Optimism Prevails as Georgia CommemoratesTwo-Year Anniversary of Russian Invasion
By David Iberi
On August 7, Georgia will commemorate the two-year anniversary of the Russian aggression of 2008, the consequences of which continue to haunt the Georgian public and government alike. Some 20 percent of Georgian territory in Abkhazia and the Tskhinvali region/South Ossetia remains under Russian occupation, and the military bases Russia established there pose a constant threat to Georgia’s sovereignty and political independence.
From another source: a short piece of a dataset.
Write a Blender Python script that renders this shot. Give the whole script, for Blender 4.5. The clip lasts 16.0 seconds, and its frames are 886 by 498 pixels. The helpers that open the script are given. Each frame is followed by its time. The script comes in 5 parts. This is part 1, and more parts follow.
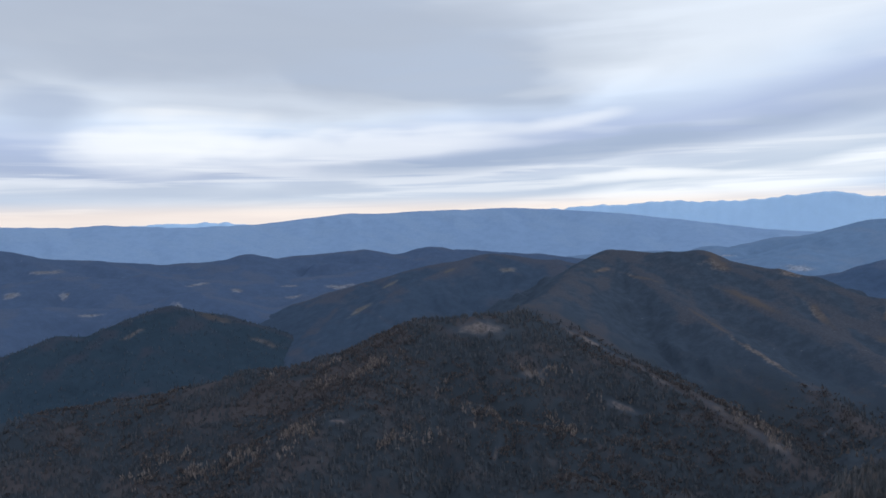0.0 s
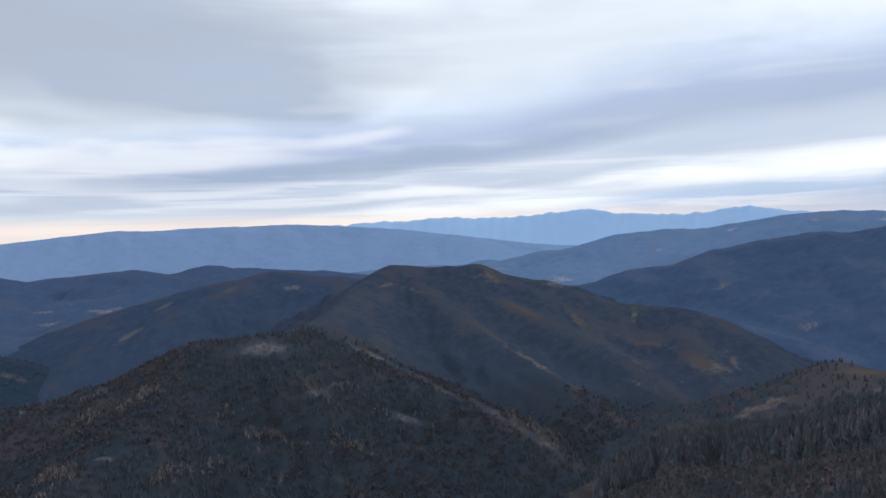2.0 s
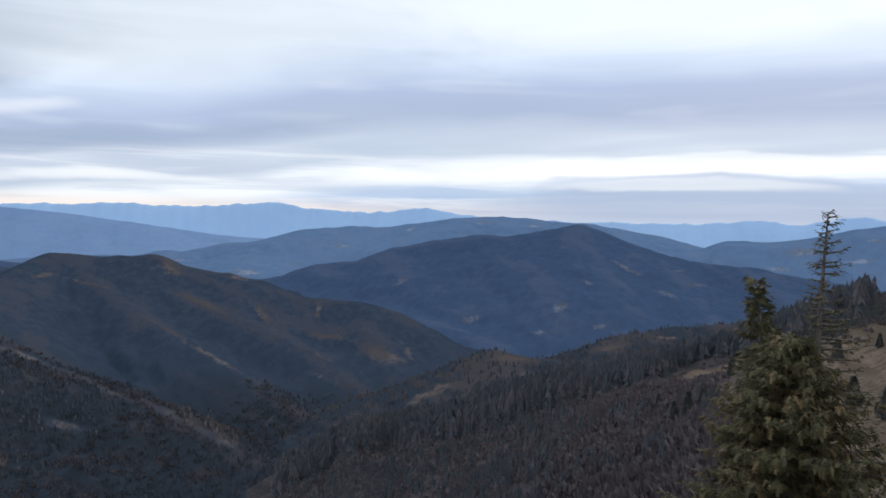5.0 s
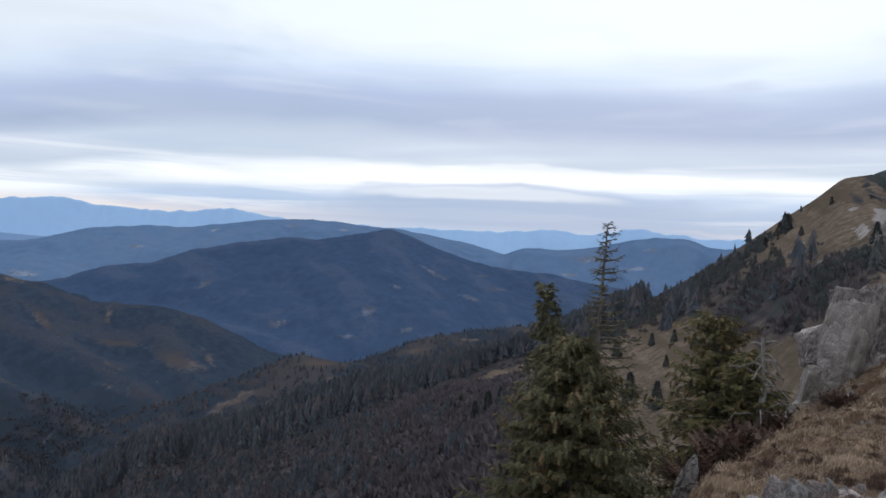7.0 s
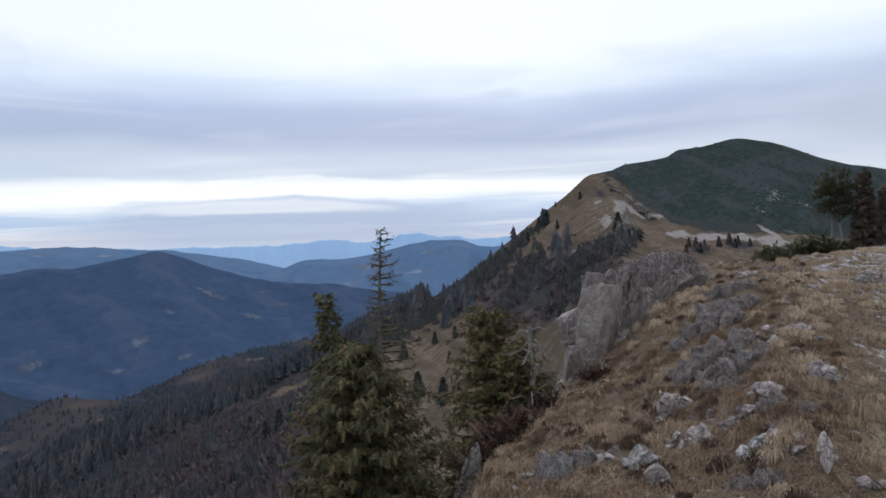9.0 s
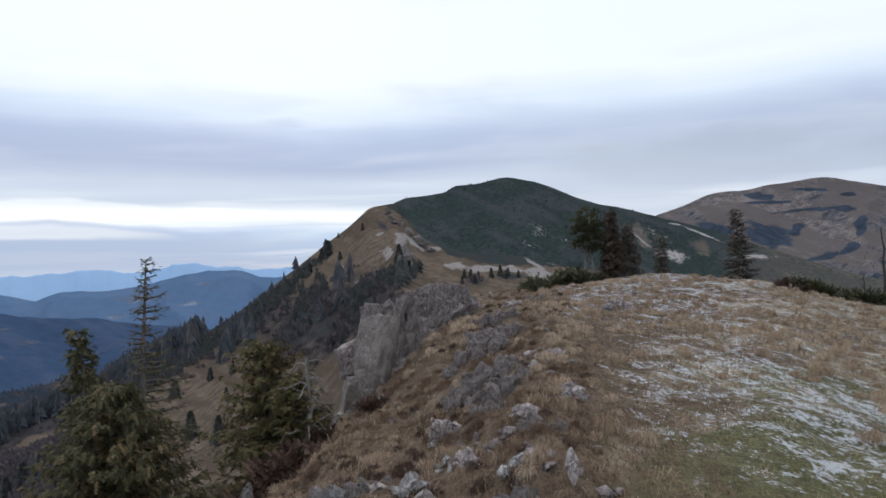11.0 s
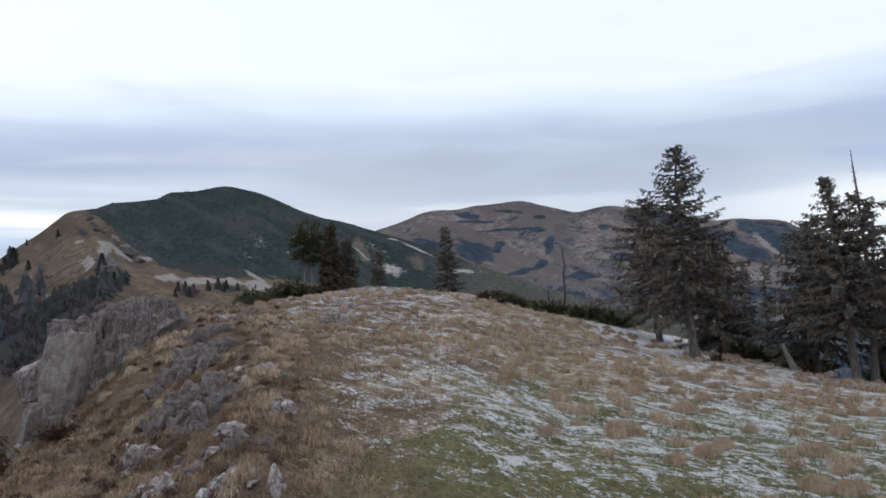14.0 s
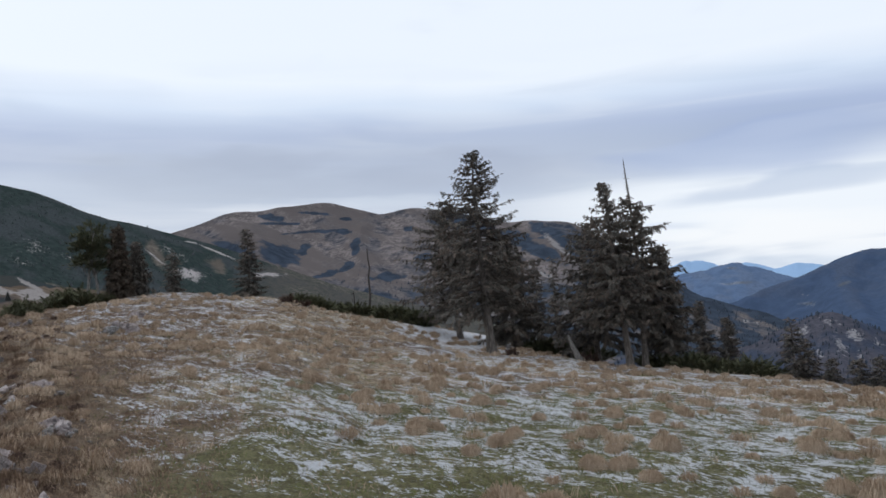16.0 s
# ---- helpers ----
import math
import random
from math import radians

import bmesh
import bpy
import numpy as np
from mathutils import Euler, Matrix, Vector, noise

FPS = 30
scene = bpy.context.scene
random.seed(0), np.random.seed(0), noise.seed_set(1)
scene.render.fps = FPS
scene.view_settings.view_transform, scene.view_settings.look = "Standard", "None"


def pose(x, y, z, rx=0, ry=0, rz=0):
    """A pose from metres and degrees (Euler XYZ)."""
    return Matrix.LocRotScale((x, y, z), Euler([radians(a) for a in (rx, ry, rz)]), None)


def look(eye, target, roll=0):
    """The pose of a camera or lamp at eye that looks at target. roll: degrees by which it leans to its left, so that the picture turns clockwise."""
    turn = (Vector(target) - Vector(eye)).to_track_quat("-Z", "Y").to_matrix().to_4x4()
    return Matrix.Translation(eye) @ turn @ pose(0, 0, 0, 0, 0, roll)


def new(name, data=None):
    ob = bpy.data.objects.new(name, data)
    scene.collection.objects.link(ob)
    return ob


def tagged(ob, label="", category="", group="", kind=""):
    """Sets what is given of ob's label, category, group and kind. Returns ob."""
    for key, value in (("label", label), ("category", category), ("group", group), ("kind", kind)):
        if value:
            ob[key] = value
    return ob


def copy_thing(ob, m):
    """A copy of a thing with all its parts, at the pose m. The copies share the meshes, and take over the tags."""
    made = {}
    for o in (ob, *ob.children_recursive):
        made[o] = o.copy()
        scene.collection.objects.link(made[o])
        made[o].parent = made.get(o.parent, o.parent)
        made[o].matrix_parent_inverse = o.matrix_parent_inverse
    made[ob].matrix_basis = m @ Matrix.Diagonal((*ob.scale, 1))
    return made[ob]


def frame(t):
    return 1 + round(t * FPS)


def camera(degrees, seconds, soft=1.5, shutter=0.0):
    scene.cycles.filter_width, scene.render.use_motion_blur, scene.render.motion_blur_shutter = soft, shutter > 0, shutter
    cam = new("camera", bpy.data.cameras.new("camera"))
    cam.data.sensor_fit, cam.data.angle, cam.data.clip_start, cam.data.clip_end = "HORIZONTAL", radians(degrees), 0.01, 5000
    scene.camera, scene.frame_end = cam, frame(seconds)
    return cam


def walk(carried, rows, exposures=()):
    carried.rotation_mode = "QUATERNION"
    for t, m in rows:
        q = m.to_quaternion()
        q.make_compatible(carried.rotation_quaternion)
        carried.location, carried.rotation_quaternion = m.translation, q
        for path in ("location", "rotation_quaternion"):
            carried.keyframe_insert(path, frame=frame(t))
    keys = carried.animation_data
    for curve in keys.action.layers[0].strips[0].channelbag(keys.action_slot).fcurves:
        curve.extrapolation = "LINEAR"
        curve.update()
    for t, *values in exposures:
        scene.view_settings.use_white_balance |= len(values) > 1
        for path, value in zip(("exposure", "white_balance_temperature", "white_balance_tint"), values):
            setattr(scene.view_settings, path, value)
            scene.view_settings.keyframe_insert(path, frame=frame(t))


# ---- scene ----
cam = camera(62.3, 16.0, soft=1.65)
# Seconds, place, turn: a hand-held pan, the camera held 0.25 m in front of the body's axis.
PATH = [
    (0.0, -0.0, 0.25, 1.7, 88.12, 1.32, -0.02), (0.5, 0.02, 0.249, 1.7, 88.05, -0.26, -4.56), (1.0, 0.041, 0.247, 1.7, 88.3, -0.85, -9.35),
    (1.5, 0.059, 0.243, 1.7, 88.69, -0.68, -13.53), (2.0, 0.072, 0.239, 1.7, 88.96, 1.79, -16.81), (2.5, 0.082, 0.236, 1.7, 88.9, 1.08, -19.26),
    (3.0, 0.098, 0.23, 1.7, 88.86, 0.72, -23.07), (3.5, 0.115, 0.222, 1.7, 88.73, 1.02, -27.54), (4.0, 0.135, 0.21, 1.7, 88.6, -0.87, -32.69),
    (4.2, 0.143, 0.205, 1.7, 88.5, -1.54, -34.83), (6.3, 0.189, 0.163, 1.7, 88.24, 1.14, -49.19), (6.5, 0.195, 0.157, 1.7, 88.35, 0.32, -51.19),
    (7.0, 0.206, 0.141, 1.7, 89.0, -2.22, -55.6), (7.5, 0.212, 0.132, 1.7, 89.29, -0.73, -58.03), (8.0, 0.22, 0.119, 1.7, 89.3, 1.52, -61.49),
    (8.5, 0.229, 0.101, 1.7, 89.32, 1.35, -66.26), (9.0, 0.239, 0.074, 1.7, 89.78, 2.09, -72.7), (9.5, 0.245, 0.05, 1.7, 90.42, 0.98, -78.55),
    (9.7, 0.247, 0.04, 1.7, 90.67, 1.39, -80.87), (11.8, 0.249, -0.017, 1.7, 91.68, 1.98, -93.84), (12.0, 0.249, -0.023, 1.7, 91.6, 2.17, -95.31),
    (12.5, 0.247, -0.039, 1.7, 91.48, 1.48, -99.0), (13.0, 0.243, -0.057, 1.7, 91.83, 1.56, -103.23), (13.5, 0.239, -0.073, 1.7, 91.92, 1.95, -106.94),
    (14.0, 0.233, -0.09, 1.7, 91.95, 1.52, -111.05), (14.5, 0.226, -0.106, 1.7, 91.73, 3.33, -114.98), (15.0, 0.218, -0.122, 1.7, 91.67, 2.83, -119.19),
    (15.5, 0.211, -0.134, 1.7, 91.74, 3.03, -122.46), (16.0, 0.202, -0.147, 1.7, 91.56, 2.57, -126.08),
]
walk(cam, [(t, pose(*p)) for t, *p in PATH], exposures=[(0, 0.0), (15.4, 0.0), (16, -0.10)])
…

Nonetheless, Tbilisi’s main focus has been on development and modernization coupled with robust diplomacy and closer international engagement.
Notably, Georgian President Mikheil Saakashvili will spend the war anniversary far away from his country in Bogota where he will be participating in the inauguration ceremony of Colombia’s new president, Juan Manuel Santos. Georgian government officials and political commentators have been emphasizing all along that closer ties with Latin America and the Caribbean would benefit Georgia both politically and economically.
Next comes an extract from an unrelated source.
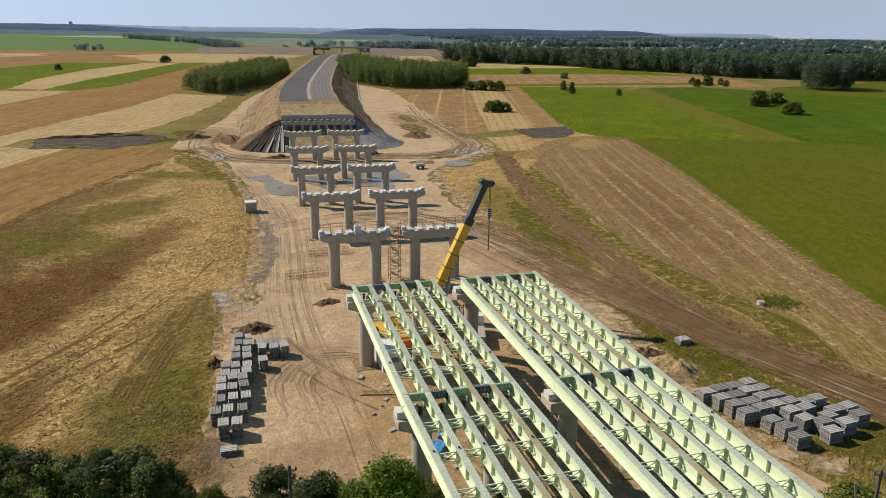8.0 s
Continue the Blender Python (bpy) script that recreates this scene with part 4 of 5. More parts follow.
for side in ("left", "right"):
    p = thing("bridge_pier", pose(-4.6 if side == "left" else 8.9, 18.8, 0, 0, 0, 1.5), "grey concrete pier at the near yard", "bridge pier", "viaduct piers")
    part("cap", cap_std, p, at=pose(0, 0, CAP))
    for cx in (-3.25, 3.25):
        part("column", column_mesh, p, at=Matrix.Translation((cx, 0, 0.05)) @ Matrix.Diagonal((1, 1, CAP - 1.35, 1)))

# far abutment
ab = thing("bridge_abutment", pose(1.2, 317.0, 0, 0, 0, -2.5), "wide concrete abutment at the embankment's end", "abutment")
part("cap_beam", Shape().prism([(-12.4, 6.7), (12.4, 6.7), (12.4, 8.0), (-12.4, 8.0)], -1.1, 1.1, "y").mesh("cap_beam", CONCRETE), ab)
part("back_wall", Shape().box((0, 1.3, 8.6), (24.8, 0.4, 2.6)).mesh("back_wall", CONCRETE), ab)
for sx in (-1, 1):
    part("wing_wall", Shape().box((sx * 12.2, 4.2, 8.2), (0.4, 6.0, 3.2)).mesh("wing_wall", CONCRETE), ab)
for k in range(9):
    part("column", Shape().box((-11 + 2.75 * k, 0.2, 4.6), (0.95, 1.2, 4.4)).mesh("column", CONCRETE), ab)
# dark slab added behind the columns for the shade in the openings
part("infill_wall", Shape().box((0, 1.0, 5.4), (24, 0.2, 3.0)).mesh("infill_wall", SLATE), ab)
for k in range(12):
    part("bearing_plinth", plinth_mesh, ab, at=pose(-11 + 2.0 * k, -0.3, 8.0))


# ---- stacks of concrete slabs ----
def slab_mesh(sx, sy, n):
    """One layer of a stack: a slab with deep ribs on a thin web; the ribs run along y."""
    w = sx / n
    top = []
    for k in range(n):
        a = -sx / 2 + k * w
        top += [(a + 0.028, 0.074), (a + 0.033, 0.12), (a + w - 0.033, 0.12), (a + w - 0.028, 0.074)]
    poly = [(-sx / 2 + 0.028, 0.066)] + top + [(sx / 2 - 0.028, 0.066)]
    return Shape().prism(poly[::-1], -sy / 2, sy / 2, "y").mesh("slab", SLAB)


SLABS = {"long": slab_mesh(1.08, 1.55, 4), "wide": slab_mesh(1.32, 1.72, 5), "big": slab_mesh(1.8, 1.95, 8)}
rng = random.Random(11)


def slab_stack(x, y, rz, layers, kind, group, label):
    st = thing("slab_stack", pose(x, y, 0.02, 0, 0, rz + rng.uniform(-4, 4)), label, "slab stack", group)
    for k in range(layers):
        part("slab", SLABS[kind], st, at=pose(rng.uniform(-0.03, 0.03), rng.uniform(-0.04, 0.04), 0.125 * k, 0, 0, rng.uniform(-0.8, 0.8)))
    return st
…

Firstly, given the fact that two Latin American countries, Venezuela and Nicaragua, have recognized the independence of the two Georgian regions, and with that Russia’s right to a sphere of influence, diplomatic engagement with the neighbors of those states would discourage them to follow suit. Tbilisi, which has dramatically sped up the process of establishing diplomatic relations with Latin American and Caribbean countries, has already opened its embassy in Brazil and intends to have one in Mexico before the end of the year.
The second aspect is Georgia’s thirst for foreign investment. Tbilisi hopes that its liberal economy and diplomatic engagement will pair nicely to boost trade with and attract investment from Latin America. Tourism is another field in which Georgia may find good partners in the Americas. The country has a new minister of economy and steady development, and its chief, the young and energetic Vera Kobalia, who was born in Abkhazia and is also a Canadian citizen, places tourism high on her agenda. She has recently overhauled the tourism department and organized an open contest to select its head. Maia Sidamonidze, a young woman who until now worked as a marketing manager in London’s hotel industry, won the highly-competitive contest.
Georgia plans to develop new ski resorts in Svaneti, a northwestern mountainous region of the country, where snow lasts year-round. Svaneti is so close to the Black Sea that when the project is finished in about two years it will be possible, as Saakashvili recently said, to go skiing in Svaneti half an hour after a good swim in the subtropics of Georgia’s Black Sea beach at Anaklia. “It is the only place in Europe,” the Georgian president was quick to add, “where this kind of miracle is possible.”
“Our enemy had been preparing for the war for three years before attacking us in August 2008,” Saakashvili told a gathering on August 4 at the cemetery where the Georgian soldiers killed in the Russo-Georgian war are buried, “but they failed to achieve their major goal; that is to overthrow our democratic government and do away with our sovereignty and political independence….Furthermore, to their great astonishment, we are developing politically and economically and are advancing our freedoms.” A few days earlier, on July 28, the Georgian president publically endorsed a new military doctrine of “total defense” when speaking at the ministry of defense of Georgia. In Saakashvili’s words, “each village should be able to defend itself,” as “Russia has not dropped its plans to occupy the entire country,” he said.
An emphasis on diplomacy, development and modernization, and a keen awareness of Russia’s “unfinished business” in Georgia, are closely intertwined in the Georgian leadership’s mindset. It remains to be seen whether a strategy of modernization would help the Georgians avoid another Russian invasion or only convince the Russians that now is the time, before Georgia becomes unrecognizable. Since the times of Athens and Sparta, it has been a well-known belief that one country’s economic development could be, for various reasons, as threatening for a neighbor as its military build-up.